Scannerless parser
A scannerless parser (aka lexerless parsing), is a type of parser that doesn’t use a separate scanning (or lexical analysis) phase to tokenize the input before parsing it. Instead, it performs tokenization and syntax parsing in a single step. Traditional parsing involves a two-step process: first, a scanner (or lexer) breaks the input into tokens, and then a parser analyzes the token sequence according to a set of grammar rules.
Examples
Here are a few examples of scannerless parsers:
-
Generalized LR (GLR) Parsers.
-
SDF (Syntax Definition Formalism): This is a formalism used for defining syntax. It’s often associated with the Meta-Environment, an environment for generating programming environments.

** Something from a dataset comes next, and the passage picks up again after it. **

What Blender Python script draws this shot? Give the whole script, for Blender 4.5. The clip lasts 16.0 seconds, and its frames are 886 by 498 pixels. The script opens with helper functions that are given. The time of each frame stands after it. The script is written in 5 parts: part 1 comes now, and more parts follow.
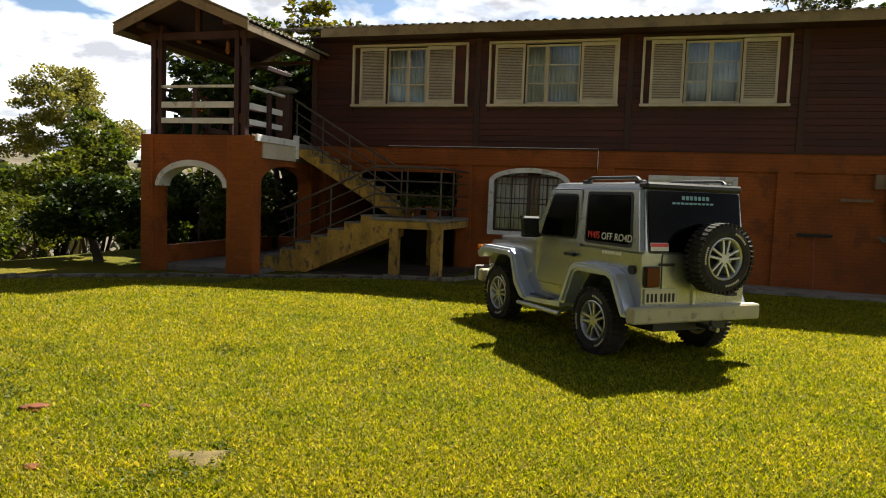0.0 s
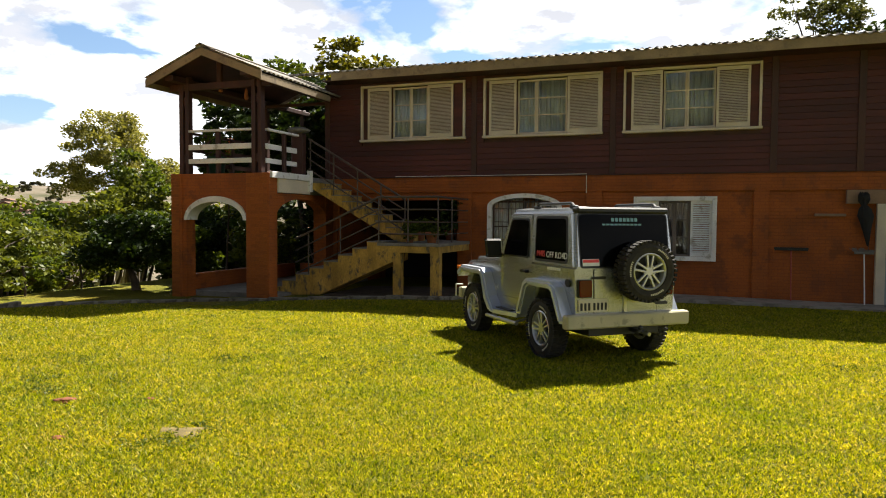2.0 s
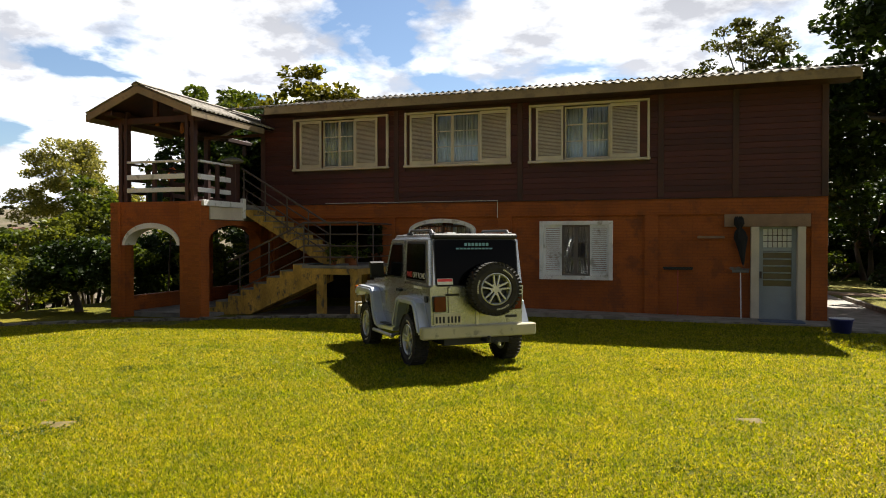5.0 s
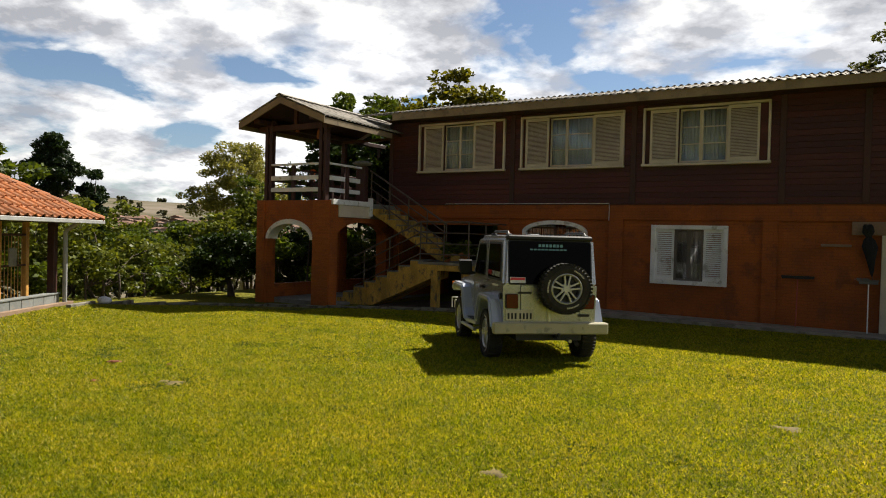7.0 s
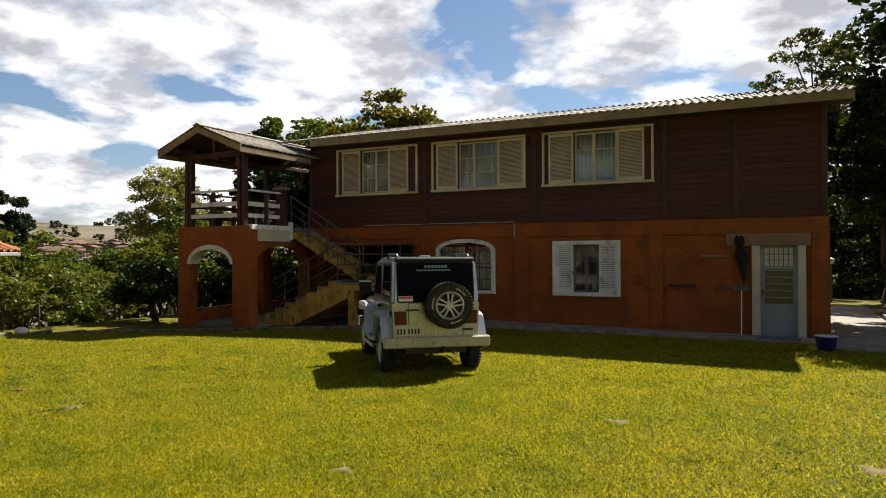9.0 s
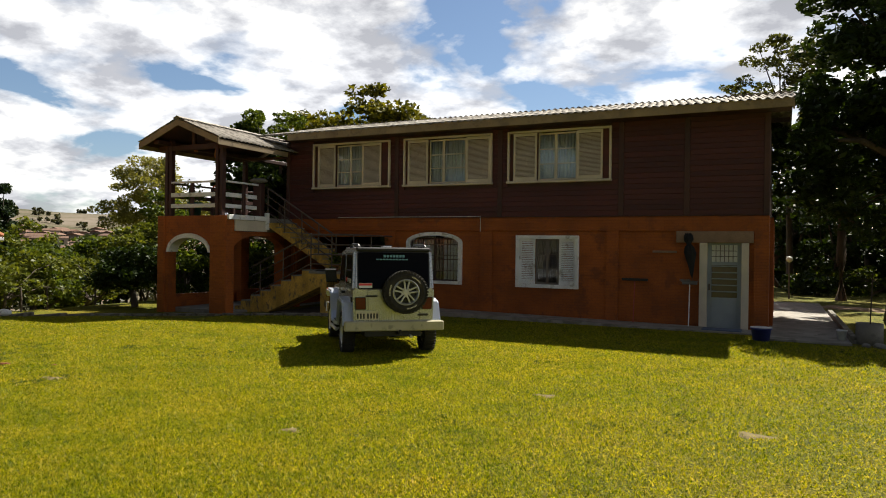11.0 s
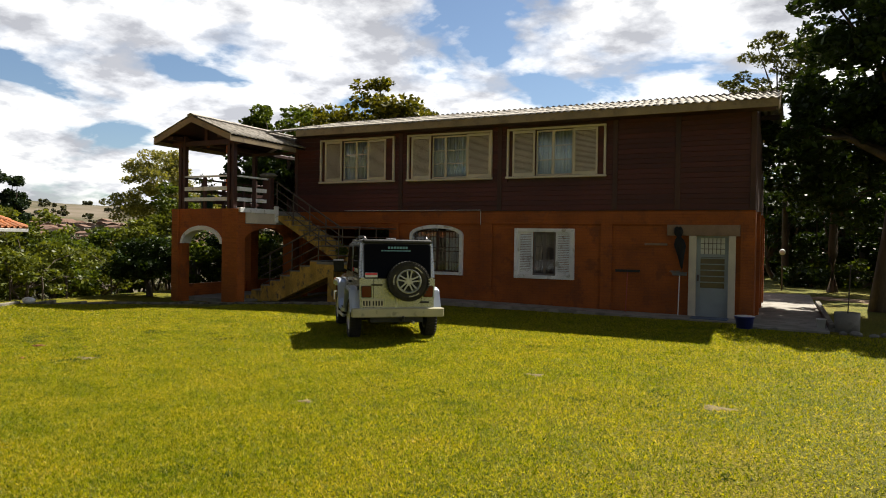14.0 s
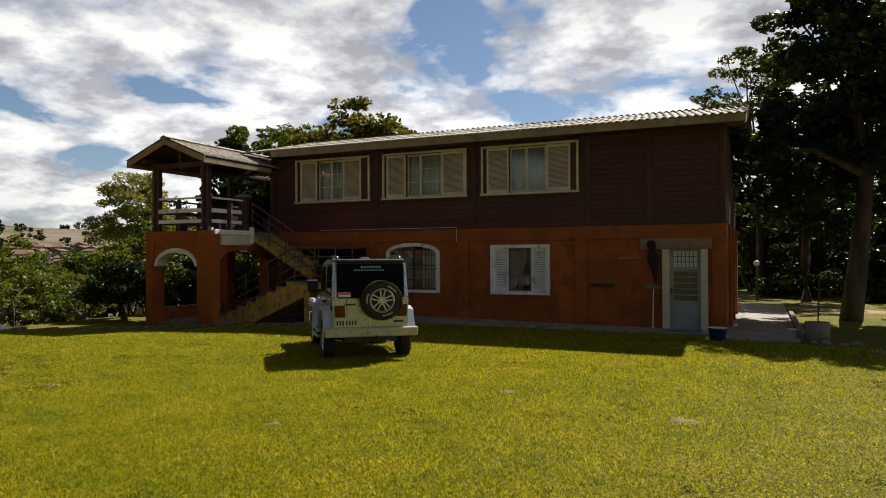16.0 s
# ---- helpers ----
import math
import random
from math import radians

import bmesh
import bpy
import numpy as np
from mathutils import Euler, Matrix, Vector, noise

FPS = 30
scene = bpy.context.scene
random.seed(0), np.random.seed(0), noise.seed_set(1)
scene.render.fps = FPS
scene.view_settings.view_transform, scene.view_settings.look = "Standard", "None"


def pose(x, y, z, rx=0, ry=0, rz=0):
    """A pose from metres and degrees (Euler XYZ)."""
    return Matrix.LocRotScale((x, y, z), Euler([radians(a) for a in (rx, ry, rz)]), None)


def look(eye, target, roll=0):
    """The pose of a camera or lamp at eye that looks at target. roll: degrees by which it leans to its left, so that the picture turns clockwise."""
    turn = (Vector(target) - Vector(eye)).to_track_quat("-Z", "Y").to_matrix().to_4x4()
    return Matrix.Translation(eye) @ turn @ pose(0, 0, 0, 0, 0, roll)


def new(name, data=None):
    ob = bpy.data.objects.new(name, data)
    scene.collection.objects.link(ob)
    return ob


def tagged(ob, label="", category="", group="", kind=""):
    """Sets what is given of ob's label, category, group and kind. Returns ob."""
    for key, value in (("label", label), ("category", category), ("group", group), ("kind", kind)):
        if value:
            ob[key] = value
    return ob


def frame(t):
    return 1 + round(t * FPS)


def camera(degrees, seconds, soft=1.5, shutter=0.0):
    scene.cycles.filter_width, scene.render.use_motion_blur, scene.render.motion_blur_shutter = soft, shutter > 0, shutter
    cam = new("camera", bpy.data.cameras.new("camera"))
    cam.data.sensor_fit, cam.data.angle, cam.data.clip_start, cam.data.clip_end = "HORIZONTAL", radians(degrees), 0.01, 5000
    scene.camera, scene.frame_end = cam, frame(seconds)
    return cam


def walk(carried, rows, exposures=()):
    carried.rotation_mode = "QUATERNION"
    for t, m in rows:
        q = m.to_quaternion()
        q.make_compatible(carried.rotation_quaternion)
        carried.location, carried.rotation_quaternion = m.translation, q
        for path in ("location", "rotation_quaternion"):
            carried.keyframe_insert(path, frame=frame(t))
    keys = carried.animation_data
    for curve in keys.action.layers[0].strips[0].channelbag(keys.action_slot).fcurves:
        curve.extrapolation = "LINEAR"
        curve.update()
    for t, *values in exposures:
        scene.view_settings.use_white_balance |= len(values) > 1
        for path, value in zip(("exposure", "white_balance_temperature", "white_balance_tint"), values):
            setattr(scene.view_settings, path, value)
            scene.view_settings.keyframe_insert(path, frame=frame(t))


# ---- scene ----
cam = camera(65.2, 16.0, soft=1.0)
PATH = [
    (0, (7.128, -15.88, 1.459), (6.565, -13.967, 1.305), 2.1),
    (0.5, (7.459, -16.086, 1.439), (6.742, -14.221, 1.356), 1.3),
    (1, (7.773, -16.298, 1.491), (6.894, -14.508, 1.334), 1.6),
    (1.5, (8.188, -16.638, 1.517), (7.334, -14.835, 1.377), 1.1),
    (2, (8.438, -16.798, 1.527), (7.756, -14.92, 1.439), 0.4),
    (2.5, (8.645, -16.956, 1.615), (8.064, -15.042, 1.594), -0.8),
    (3, (8.969, -16.959, 1.559), (8.405, -15.04, 1.585), 1.1),
    (3.2, (9.092, -17.011, 1.572), (8.558, -15.083, 1.575), 1.3),
    (5.3, (10.464, -17.612, 1.588), (9.815, -15.72, 1.56), 0.4),
    (5.5, (10.565, -17.668, 1.572), (9.859, -15.797, 1.542), 2.3),
    (6, (10.877, -17.785, 1.63), (10.049, -15.965, 1.581), 1.8),
    (6.5, (11.265, -17.685, 1.608), (10.261, -15.956, 1.576), 2.8),
    (7, (11.654, -17.733, 1.61), (10.619, -16.021, 1.577), 1.5),
    (7.5, (11.988, -17.799, 1.644), (10.855, -16.153, 1.577), 1.1),
    (8, (12.339, -17.687, 1.69), (11.229, -16.026, 1.586), 3.8),
    (8.5, (12.677, -18.012, 1.757), (11.635, -16.306, 1.676), 0.3),
    (9, (12.935, -18.103, 1.742), (12.03, -16.32, 1.755), -0.2),
    (9.5, (13.267, -18.283, 1.68), (12.388, -16.487, 1.696), 1.0),
    (9.7, (13.315, -18.272, 1.697), (12.457, -16.465, 1.704), 0.4),
    (11.8, (14.081, -18.956, 1.693), (13.204, -17.158, 1.679), 0.9),
    (12, (14.113, -18.984, 1.71), (13.212, -17.198, 1.684), -0.1),
    (12.5, (14.159, -19.237, 1.709), (13.257, -17.452, 1.692), -0.7),
    (13, (14.173, -19.398, 1.678), (13.317, -17.59, 1.669), 0.5),
    (13.5, (14.24, -19.511, 1.686), (13.371, -17.709, 1.651), 0.7),
    (14, (14.27, -19.48, 1.696), (13.389, -17.685, 1.669), 0.9),
    (14.5, (14.325, -19.428, 1.698), (13.459, -17.625, 1.706), 0.3),
    (15, (14.408, -19.464, 1.697), (13.548, -17.659, 1.734), 0.1),
    (15.5, (14.4, -19.367, 1.686), (13.58, -17.543, 1.714), -0.2),
    (16, (14.459, -19.434, 1.714), (13.623, -17.617, 1.737), -0.2),
]
EXPOSURES = [(0, 1.3), (0.5, 1.45), (1, 1.54), (2, 1.6), (3, 1.45), (5.5, 1.3), (6, 1.2), (6.5, 1.02), (7, 0.9), (8, 0.75), (9, 1.02), (9.5, 0.78), (12, 1.1), (12.5, 1.03), (13, 0.95), (13.5, 1.03), (14, 1.03), (14.5, 0.87), (16, 0.68)]
walk(cam, [(t, look(eye, target, roll)) for t, eye, target, roll in PATH], EXPOSURES)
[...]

The SDF promotes scannerless parsing by allowing the integration of lexical and context-free syntax into a single specification.
-
Rascal: It’s a meta-programming language that uses SDF for syntax definition and promotes scannerless parsing.
-
PEG (Parsing Expression Grammar): While PEGs can be used with lexers, they are also inherently capable of scannerless parsing.
-
ANTLR: While ANTLR is primarily known as a parser generator that produces a separate lexer and parser, it can be configured for scannerless parsing if needed.
-
Elkhound: It is a parser generator that is based on the GLR parsing algorithm and can be used for scannerless parsing.
Quotes
Scannerless parsing is a parsing technique that does not use a scanner to divide a string into lexical tokens. Instead lexical analysis is integrated in the context-free analysis of the entire string. It comes up naturally when considering grammars that completely describe the syntax of a language. The term scannerless parsing was coined by Salomon and Cormack (1989, 1995). They use ‘complete character level grammars’ describing the entire syntax of a language down to the character level.